**Source excerpt**.
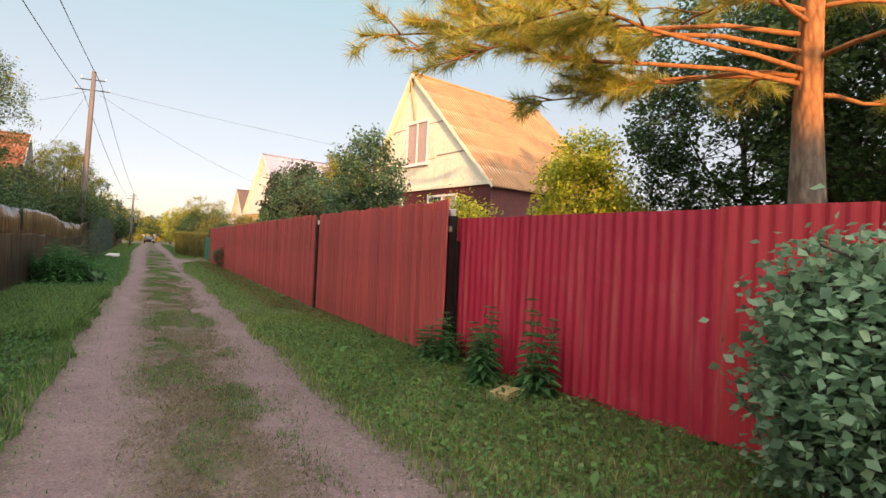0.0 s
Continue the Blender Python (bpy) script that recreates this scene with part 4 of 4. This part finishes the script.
broad_tree("garden_shrub", (7.4, 12.4, 0), 2.9, 1.3, 0.4, M_LEAF_LIME, M_GREYBARK, 14, 9000, 0.1, 150, 0.06, "bright green shrub behind the gate", gaps=0.3, stems=4)
broad_tree("garden_shrub", (12.5, 11.5, 0), 3.2, 1.8, 0.4, M_LEAF_DARK, M_GREYBARK, 15, 8000, 0.11, 150, 0.06, "dark shrub behind the crimson fence", gaps=0.3, stems=4)
for k, (x, y, h, r, mt) in enumerate(((2.4, 45.5, 2.9, 1.3, M_LEAF_DARK), (1.9, 51.0, 3.6, 1.7, M_LEAF_HEDGE), (1.4, 54.5, 4.4, 2.2, M_LEAF_DARK), (-0.2, 63, 4.0, 2.0, M_LEAF_DARK), (1.0, 66, 6.6, 2.8, M_LEAF_YELLOW),
                                      (-0.6, 76, 5.2, 2.5, M_LEAF_YELLOW), (0.3, 86, 6.6, 3.0, M_LEAF_YELLOW), (-1.5, 97, 6.4, 3.0, M_LEAF_YELLOW), (-3.6, 110, 7.5, 3.5, M_LEAF_LIME), (-5.5, 124, 7.0, 3.0, M_LEAF_YELLOW), (-5.0, 138, 7.5, 3.4, M_LEAF_LIME), (4.2, 47.5, 3.6, 1.2, M_LEAF_HEDGE))):
    broad_tree("garden_tree", (x, y, 0), h, r, 0.4, mt, M_GREYBARK, 80 + k, 9000 if y < 70 else 5500, 0.13 if y < 70 else 0.2, 180, 0.1, "leafy garden tree beyond the clipped hedge", stems=3, group="garden trees along the lane")

# dense dark trees behind the crimson fence, garden trees, and unseen ones added to shade the lane
for k, (x, y, h, r, mt) in enumerate(((12.2, 7.6, 7.5, 2.2, M_LEAF_DARK), (11.7, 4.4, 8.0, 2.2, M_LEAF_DARK), (14.4, 6.0, 9.0, 2.6, M_LEAF_DARK), (10.8, 1.0, 6.5, 2.2, M_LEAF_DARK))):
    broad_tree("garden_tree", (x, y, 0), h, r, 0.8, mt, M_GREYBARK, 100 + k, 30000, 0.13, 420, 0.12, "dark dense tree behind the pine", gaps=0.15, group="dark trees behind the pine")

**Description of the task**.
Report the number of lines containing the string "that" and add nothing to it.

**Task answer**.
1